RTMは、各規制要件が確実にテストされ、要件を満たしていることを保証できるため、金融、医療、行政などの厳しい規制が敷かれている業界において、多く活用されています。以下で、活用事例を挙げていきます。
・医療ソフトウェア
RTMを使用して、各法的要件と運用要件を特定のテストケースにマッピングし、最終的にソフトウェアが医療基準に完全に準拠していることを確認することができます。
・アジャイル手法やDevOpsの開発
RTMを継続的なテストサイクルに統合することで、スプリント中に追加された新しい要件が即座にテストケースや欠陥とリンクされるようにします。これにより、アジャイル手法の流動的な性質に影響されることなく、全体を網羅したテストを維持することができます。
・大規模なECプラットフォーム
RTMを活用することによって、ショッピングカートから決済システムに至るすべての機能が徹底的にテストされ、機能要件と非機能要件を満たしていることがを保証します。
主な課題の一つに「RTMを維持すために必要な手作業」があります。プロジェクト規模が小さければ管理も難しくないかもしれませんが、何百もの要件やテストケースのある大規模なシステムにおいて、RTMを更新し続けるのは大変な作業になる可能性があります。特に、アジャイル環境では、要件の変更が頻繁に起こるため、表を最新の状態に保つことが難しくなります。
そこで、RTMをバージョン管理やテスト管理システムなどの自動化ツールと統合することで、課題の一部を軽減できる可能性があります。しかし、自動化を使用しても、急速に変化する要件やプロジェクトの複数の側面から作業する規模の大きなチームの場合、トレーサビリティの維持が複雑になる可能性があります。
RTMはこれから、AIを活用したテストツールとの統合が進むと予想されています。AIがテスト領域に浸透するにつれ、RTMは要件に基づいたテストケースを自動生成し、要件の変更にも適応するようになる可能性があります。これが実現すれば、手作業が大幅に削減され、テストにかかる時間が短縮されながらも、精度の向上が見込めます。

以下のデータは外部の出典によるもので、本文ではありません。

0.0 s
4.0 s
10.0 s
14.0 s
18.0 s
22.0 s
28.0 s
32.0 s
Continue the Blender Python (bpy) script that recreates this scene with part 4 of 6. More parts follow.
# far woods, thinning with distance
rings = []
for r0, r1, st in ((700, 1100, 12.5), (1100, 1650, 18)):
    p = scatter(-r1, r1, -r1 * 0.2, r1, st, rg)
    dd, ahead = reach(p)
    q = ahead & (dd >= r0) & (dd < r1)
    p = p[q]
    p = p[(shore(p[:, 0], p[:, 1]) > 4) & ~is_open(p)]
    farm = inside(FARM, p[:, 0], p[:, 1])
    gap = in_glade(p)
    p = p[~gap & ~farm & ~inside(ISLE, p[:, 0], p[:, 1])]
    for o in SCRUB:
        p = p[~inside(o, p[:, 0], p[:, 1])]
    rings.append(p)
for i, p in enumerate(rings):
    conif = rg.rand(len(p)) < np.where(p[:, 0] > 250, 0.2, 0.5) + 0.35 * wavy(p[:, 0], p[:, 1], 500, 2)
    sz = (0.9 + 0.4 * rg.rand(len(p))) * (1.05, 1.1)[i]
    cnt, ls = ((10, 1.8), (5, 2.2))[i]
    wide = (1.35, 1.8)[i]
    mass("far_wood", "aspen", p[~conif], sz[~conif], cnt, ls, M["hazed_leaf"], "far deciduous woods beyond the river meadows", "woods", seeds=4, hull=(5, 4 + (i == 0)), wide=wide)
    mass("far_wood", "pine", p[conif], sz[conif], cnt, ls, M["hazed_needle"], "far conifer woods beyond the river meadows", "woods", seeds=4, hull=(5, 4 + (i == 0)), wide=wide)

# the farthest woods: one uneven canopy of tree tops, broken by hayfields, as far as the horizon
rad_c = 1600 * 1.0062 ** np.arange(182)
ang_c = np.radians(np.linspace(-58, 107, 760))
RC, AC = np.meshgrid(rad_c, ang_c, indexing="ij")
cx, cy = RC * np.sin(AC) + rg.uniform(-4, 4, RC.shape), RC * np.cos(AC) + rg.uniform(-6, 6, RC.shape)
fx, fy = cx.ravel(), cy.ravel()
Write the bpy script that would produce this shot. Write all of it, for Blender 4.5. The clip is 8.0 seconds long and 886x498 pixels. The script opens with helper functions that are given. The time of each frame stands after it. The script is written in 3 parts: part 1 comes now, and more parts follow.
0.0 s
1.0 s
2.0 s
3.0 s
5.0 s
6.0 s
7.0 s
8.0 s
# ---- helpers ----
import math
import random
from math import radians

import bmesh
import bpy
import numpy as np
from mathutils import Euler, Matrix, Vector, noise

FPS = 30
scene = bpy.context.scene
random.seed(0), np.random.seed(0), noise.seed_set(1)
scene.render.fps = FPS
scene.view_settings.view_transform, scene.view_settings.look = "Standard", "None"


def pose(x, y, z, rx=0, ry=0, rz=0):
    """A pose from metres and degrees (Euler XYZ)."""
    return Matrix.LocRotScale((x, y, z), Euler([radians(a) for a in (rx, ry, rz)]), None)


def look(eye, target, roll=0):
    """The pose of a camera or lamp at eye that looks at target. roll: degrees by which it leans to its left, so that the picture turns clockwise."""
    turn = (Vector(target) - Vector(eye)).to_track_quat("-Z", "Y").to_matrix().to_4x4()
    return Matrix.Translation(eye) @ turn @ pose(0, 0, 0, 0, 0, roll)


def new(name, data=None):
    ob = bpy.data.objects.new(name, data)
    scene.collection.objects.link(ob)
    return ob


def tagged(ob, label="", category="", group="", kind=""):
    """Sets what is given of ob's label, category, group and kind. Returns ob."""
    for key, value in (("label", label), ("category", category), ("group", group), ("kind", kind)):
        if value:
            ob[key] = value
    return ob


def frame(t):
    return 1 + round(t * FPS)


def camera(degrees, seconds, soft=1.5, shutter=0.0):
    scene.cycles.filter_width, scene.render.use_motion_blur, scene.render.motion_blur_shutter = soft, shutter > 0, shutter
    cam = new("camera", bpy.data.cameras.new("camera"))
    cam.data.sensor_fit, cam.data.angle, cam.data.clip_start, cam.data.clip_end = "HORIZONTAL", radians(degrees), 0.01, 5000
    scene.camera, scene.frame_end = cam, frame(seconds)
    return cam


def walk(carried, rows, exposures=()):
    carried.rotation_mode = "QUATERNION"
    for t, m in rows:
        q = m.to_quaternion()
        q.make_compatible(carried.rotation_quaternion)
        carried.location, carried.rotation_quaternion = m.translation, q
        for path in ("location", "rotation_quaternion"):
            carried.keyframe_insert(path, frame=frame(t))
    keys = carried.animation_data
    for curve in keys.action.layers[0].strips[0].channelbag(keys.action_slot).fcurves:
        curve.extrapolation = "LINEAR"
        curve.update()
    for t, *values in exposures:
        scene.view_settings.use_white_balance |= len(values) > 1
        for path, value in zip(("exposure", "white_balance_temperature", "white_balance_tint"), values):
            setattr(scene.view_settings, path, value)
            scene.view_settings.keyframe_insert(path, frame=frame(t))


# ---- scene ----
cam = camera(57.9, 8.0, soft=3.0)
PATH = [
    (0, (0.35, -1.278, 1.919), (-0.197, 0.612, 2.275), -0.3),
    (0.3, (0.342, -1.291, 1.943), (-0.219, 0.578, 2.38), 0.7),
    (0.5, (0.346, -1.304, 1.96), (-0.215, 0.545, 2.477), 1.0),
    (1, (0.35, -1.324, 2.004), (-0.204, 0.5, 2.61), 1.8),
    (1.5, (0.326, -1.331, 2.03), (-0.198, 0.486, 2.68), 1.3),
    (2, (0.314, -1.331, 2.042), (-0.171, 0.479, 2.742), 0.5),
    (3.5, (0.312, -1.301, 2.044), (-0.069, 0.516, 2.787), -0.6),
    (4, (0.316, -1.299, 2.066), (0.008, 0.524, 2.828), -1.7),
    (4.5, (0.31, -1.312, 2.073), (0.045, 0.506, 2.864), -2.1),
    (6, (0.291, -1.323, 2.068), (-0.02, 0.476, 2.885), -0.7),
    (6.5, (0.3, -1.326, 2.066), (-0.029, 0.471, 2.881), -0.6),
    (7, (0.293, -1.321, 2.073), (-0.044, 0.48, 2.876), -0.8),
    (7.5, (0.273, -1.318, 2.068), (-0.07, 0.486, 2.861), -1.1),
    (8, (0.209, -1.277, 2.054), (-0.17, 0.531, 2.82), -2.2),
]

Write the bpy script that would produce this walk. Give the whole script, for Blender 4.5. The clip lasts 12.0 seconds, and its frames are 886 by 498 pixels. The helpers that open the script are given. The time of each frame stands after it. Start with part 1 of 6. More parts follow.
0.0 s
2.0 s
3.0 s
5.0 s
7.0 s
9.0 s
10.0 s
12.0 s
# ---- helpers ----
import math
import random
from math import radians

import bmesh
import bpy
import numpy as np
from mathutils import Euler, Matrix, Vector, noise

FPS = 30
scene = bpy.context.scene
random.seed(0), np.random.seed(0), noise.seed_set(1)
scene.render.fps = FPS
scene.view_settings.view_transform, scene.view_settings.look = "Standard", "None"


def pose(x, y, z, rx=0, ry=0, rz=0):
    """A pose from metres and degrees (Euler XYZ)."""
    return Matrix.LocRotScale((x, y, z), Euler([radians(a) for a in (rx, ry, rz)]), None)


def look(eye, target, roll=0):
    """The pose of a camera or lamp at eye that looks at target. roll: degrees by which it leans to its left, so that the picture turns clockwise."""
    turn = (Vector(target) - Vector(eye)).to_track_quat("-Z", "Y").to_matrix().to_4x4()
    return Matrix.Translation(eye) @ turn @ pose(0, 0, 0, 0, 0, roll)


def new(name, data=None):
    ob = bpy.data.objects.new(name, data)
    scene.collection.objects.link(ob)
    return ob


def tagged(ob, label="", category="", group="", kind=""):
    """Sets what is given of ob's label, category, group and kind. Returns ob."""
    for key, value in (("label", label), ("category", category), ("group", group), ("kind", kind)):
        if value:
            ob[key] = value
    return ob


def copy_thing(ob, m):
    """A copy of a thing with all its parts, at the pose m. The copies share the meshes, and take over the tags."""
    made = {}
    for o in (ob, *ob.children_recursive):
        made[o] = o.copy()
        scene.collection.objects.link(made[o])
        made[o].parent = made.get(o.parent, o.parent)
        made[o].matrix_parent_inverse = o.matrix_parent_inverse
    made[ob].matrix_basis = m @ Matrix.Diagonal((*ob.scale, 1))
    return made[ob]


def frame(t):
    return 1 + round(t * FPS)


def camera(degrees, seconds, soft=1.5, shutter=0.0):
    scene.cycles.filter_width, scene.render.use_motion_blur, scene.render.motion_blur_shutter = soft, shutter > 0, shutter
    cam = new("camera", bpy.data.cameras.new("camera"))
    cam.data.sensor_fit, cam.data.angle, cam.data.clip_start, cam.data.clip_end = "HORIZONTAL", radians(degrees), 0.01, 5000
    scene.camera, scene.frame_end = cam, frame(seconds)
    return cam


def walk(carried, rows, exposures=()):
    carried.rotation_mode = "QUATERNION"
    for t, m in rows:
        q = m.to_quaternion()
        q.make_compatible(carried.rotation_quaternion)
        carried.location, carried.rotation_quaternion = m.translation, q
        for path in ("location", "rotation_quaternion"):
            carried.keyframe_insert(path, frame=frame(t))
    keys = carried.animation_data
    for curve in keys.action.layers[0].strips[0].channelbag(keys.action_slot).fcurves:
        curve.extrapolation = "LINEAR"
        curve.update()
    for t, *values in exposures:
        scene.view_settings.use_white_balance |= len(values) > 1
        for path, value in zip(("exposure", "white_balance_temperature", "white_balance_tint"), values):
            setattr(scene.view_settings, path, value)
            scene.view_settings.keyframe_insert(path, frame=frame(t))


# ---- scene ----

また、よりビジュアル化され、ダッシュボードとリアルタイムデータを使用して、テストカバレッジを関係者に即座に提供し、手作業による報告の必要性を減らすこともできるでしょう。
RTM(Requirement Traceability Matrix/要件トレーサビリティマトリックス)は、包括的なテスト範囲とトレーサビリティを確保するためにテスターにとって不可欠なツールとなっています。
要件をテストケースに直接結びつけることで、テスターはテストの進行状況を効果的にトラッキングし、重要機能が欠落していないことの確認や、規制・基準への準拠を保証することができます。
ソフトウェア開発プロセスが進化し続ける中、RTMは品質保証の重要なコンポーネントであり続けるでしょう。